--- DATA LINES ---

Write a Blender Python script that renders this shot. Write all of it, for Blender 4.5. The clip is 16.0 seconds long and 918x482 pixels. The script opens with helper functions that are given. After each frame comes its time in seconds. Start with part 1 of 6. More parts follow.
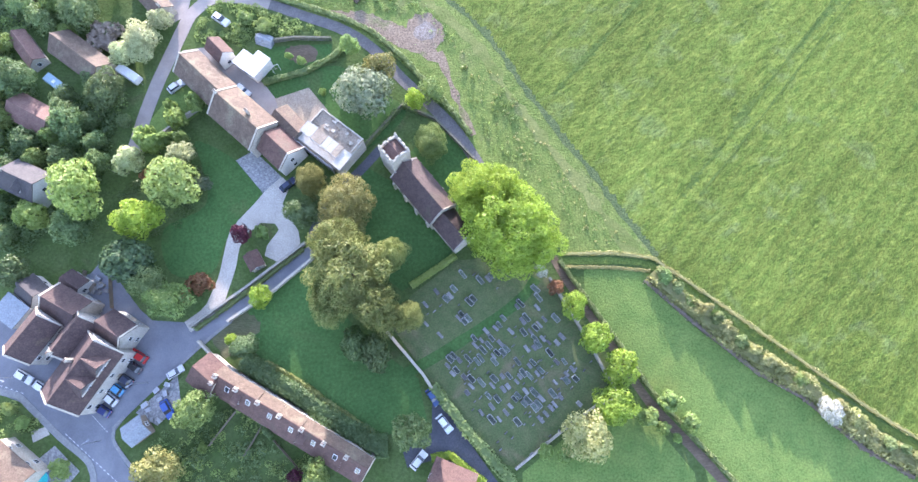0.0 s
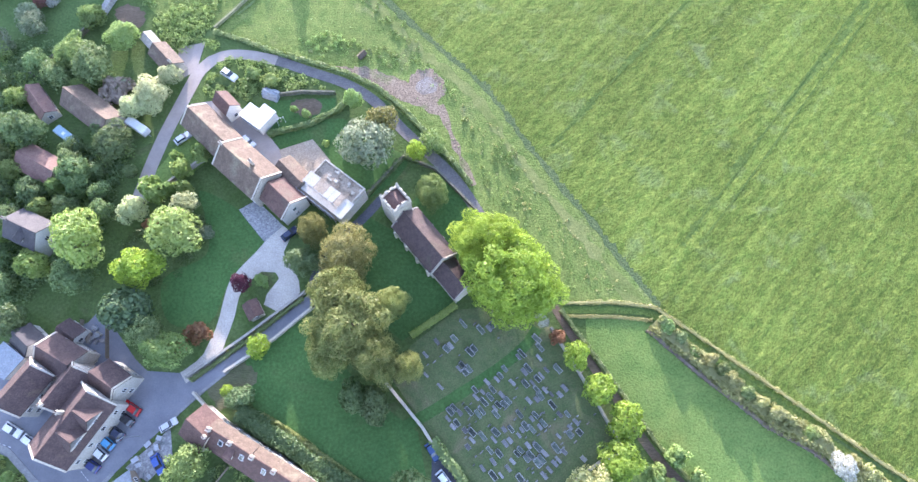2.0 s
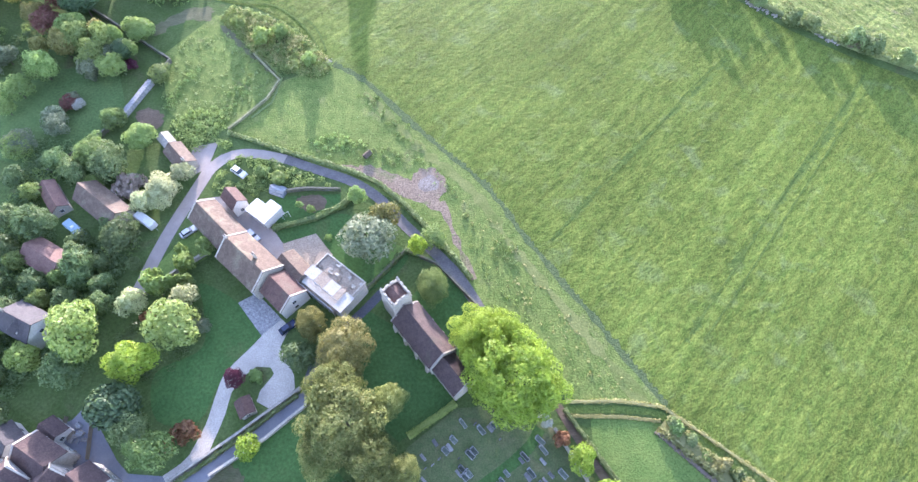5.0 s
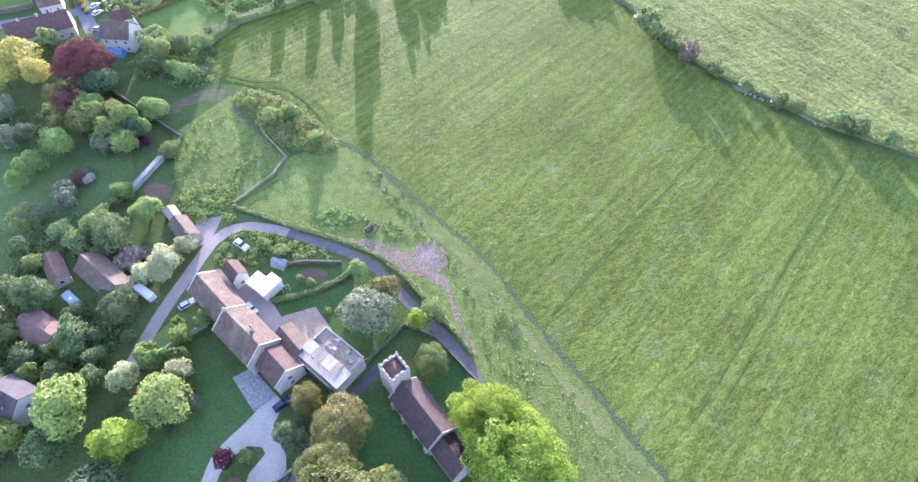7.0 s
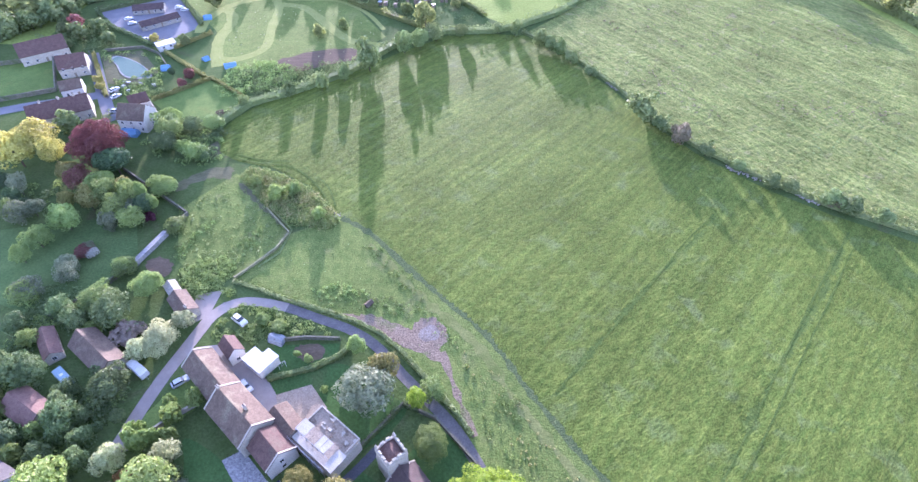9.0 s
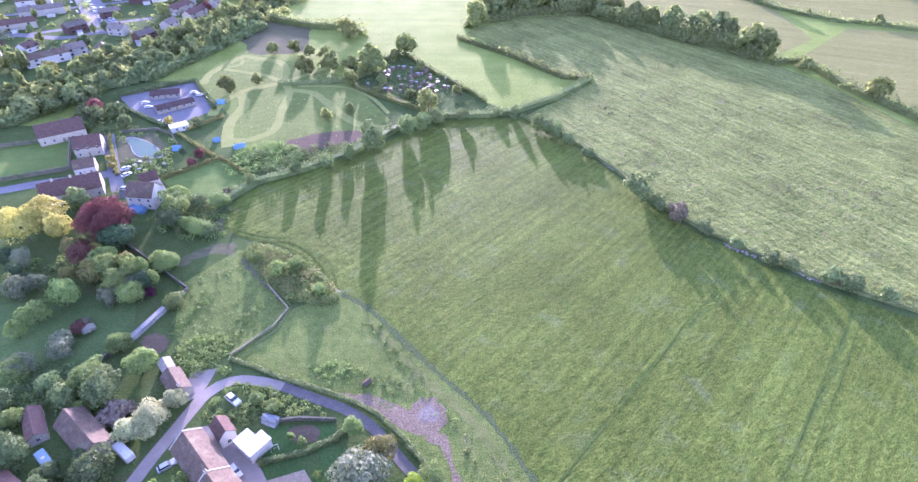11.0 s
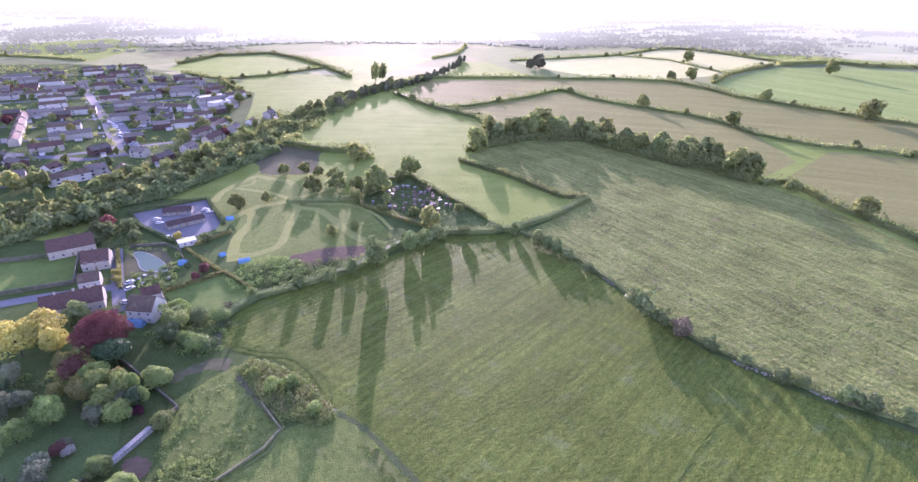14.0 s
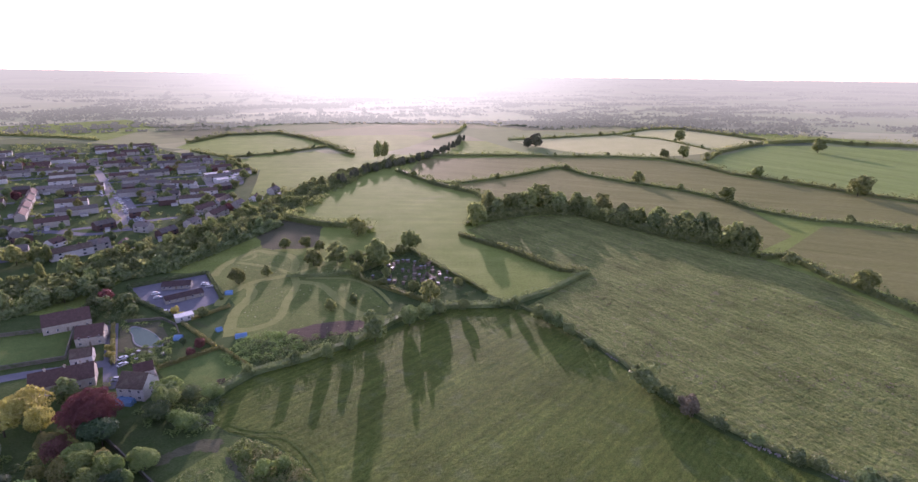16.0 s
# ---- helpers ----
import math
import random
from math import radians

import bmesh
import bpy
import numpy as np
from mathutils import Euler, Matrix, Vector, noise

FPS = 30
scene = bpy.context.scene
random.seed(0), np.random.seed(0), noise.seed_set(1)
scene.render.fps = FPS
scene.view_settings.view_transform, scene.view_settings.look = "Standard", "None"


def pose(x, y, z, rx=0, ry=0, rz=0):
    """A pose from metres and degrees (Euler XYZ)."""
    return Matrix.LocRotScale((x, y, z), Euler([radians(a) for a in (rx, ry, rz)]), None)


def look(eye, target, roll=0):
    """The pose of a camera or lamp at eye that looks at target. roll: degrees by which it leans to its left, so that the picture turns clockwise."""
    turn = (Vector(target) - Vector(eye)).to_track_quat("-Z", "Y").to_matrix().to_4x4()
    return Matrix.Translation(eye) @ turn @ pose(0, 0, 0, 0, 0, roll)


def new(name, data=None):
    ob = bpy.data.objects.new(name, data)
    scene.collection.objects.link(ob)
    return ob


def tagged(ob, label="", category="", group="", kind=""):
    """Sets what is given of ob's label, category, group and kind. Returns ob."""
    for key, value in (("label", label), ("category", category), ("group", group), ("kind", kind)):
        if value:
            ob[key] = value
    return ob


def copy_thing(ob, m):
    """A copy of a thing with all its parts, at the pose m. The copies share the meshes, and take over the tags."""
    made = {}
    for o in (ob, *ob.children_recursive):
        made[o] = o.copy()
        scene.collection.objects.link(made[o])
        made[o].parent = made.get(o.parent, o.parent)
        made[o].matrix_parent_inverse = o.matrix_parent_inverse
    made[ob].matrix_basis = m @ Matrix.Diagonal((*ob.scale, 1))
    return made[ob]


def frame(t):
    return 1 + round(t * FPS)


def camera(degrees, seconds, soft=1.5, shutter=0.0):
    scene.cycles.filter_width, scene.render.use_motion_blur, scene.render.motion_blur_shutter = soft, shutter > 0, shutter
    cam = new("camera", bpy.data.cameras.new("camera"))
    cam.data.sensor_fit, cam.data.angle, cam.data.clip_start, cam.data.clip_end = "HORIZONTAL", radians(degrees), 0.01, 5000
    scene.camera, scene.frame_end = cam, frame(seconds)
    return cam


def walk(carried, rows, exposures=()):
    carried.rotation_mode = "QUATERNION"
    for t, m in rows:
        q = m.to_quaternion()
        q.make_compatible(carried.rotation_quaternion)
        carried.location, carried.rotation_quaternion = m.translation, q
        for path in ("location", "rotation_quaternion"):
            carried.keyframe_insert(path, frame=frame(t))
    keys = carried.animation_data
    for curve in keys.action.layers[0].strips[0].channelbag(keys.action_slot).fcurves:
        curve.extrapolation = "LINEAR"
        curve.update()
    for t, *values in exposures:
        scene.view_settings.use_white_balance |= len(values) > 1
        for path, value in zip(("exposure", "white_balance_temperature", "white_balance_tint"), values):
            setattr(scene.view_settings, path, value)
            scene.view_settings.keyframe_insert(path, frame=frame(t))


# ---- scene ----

---

Without including any picture, repeat the data exactly.

_FULL ANSWER_.
Write a Blender Python script that renders this shot. Write all of it, for Blender 4.5. The clip is 16.0 seconds long and 918x482 pixels. The script opens with helper functions that are given. After each frame comes its time in seconds. Start with part 1 of 6. More parts follow.
0.0 s
2.0 s
5.0 s
7.0 s
9.0 s
11.0 s
14.0 s
16.0 s
# ---- helpers ----
import math
import random
from math import radians

import bmesh
import bpy
import numpy as np
from mathutils import Euler, Matrix, Vector, noise

FPS = 30
scene = bpy.context.scene
random.seed(0), np.random.seed(0), noise.seed_set(1)
scene.render.fps = FPS
scene.view_settings.view_transform, scene.view_settings.look = "Standard", "None"


def pose(x, y, z, rx=0, ry=0, rz=0):
    """A pose from metres and degrees (Euler XYZ)."""
    return Matrix.LocRotScale((x, y, z), Euler([radians(a) for a in (rx, ry, rz)]), None)


def look(eye, target, roll=0):
    """The pose of a camera or lamp at eye that looks at target. roll: degrees by which it leans to its left, so that the picture turns clockwise."""
    turn = (Vector(target) - Vector(eye)).to_track_quat("-Z", "Y").to_matrix().to_4x4()
    return Matrix.Translation(eye) @ turn @ pose(0, 0, 0, 0, 0, roll)


def new(name, data=None):
    ob = bpy.data.objects.new(name, data)
    scene.collection.objects.link(ob)
    return ob


def tagged(ob, label="", category="", group="", kind=""):
    """Sets what is given of ob's label, category, group and kind. Returns ob."""
    for key, value in (("label", label), ("category", category), ("group", group), ("kind", kind)):
        if value:
            ob[key] = value
    return ob


def copy_thing(ob, m):
    """A copy of a thing with all its parts, at the pose m. The copies share the meshes, and take over the tags."""
    made = {}
    for o in (ob, *ob.children_recursive):
        made[o] = o.copy()
        scene.collection.objects.link(made[o])
        made[o].parent = made.get(o.parent, o.parent)
        made[o].matrix_parent_inverse = o.matrix_parent_inverse
    made[ob].matrix_basis = m @ Matrix.Diagonal((*ob.scale, 1))
    return made[ob]


def frame(t):
    return 1 + round(t * FPS)


def camera(degrees, seconds, soft=1.5, shutter=0.0):
    scene.cycles.filter_width, scene.render.use_motion_blur, scene.render.motion_blur_shutter = soft, shutter > 0, shutter
    cam = new("camera", bpy.data.cameras.new("camera"))
    cam.data.sensor_fit, cam.data.angle, cam.data.clip_start, cam.data.clip_end = "HORIZONTAL", radians(degrees), 0.01, 5000
    scene.camera, scene.frame_end = cam, frame(seconds)
    return cam


def walk(carried, rows, exposures=()):
    carried.rotation_mode = "QUATERNION"
    for t, m in rows:
        q = m.to_quaternion()
        q.make_compatible(carried.rotation_quaternion)
        carried.location, carried.rotation_quaternion = m.translation, q
        for path in ("location", "rotation_quaternion"):
            carried.keyframe_insert(path, frame=frame(t))
    keys = carried.animation_data
    for curve in keys.action.layers[0].strips[0].channelbag(keys.action_slot).fcurves:
        curve.extrapolation = "LINEAR"
        curve.update()
    for t, *values in exposures:
        scene.view_settings.use_white_balance |= len(values) > 1
        for path, value in zip(("exposure", "white_balance_temperature", "white_balance_tint"), values):
            setattr(scene.view_settings, path, value)
            scene.view_settings.keyframe_insert(path, frame=frame(t))


# ---- scene ----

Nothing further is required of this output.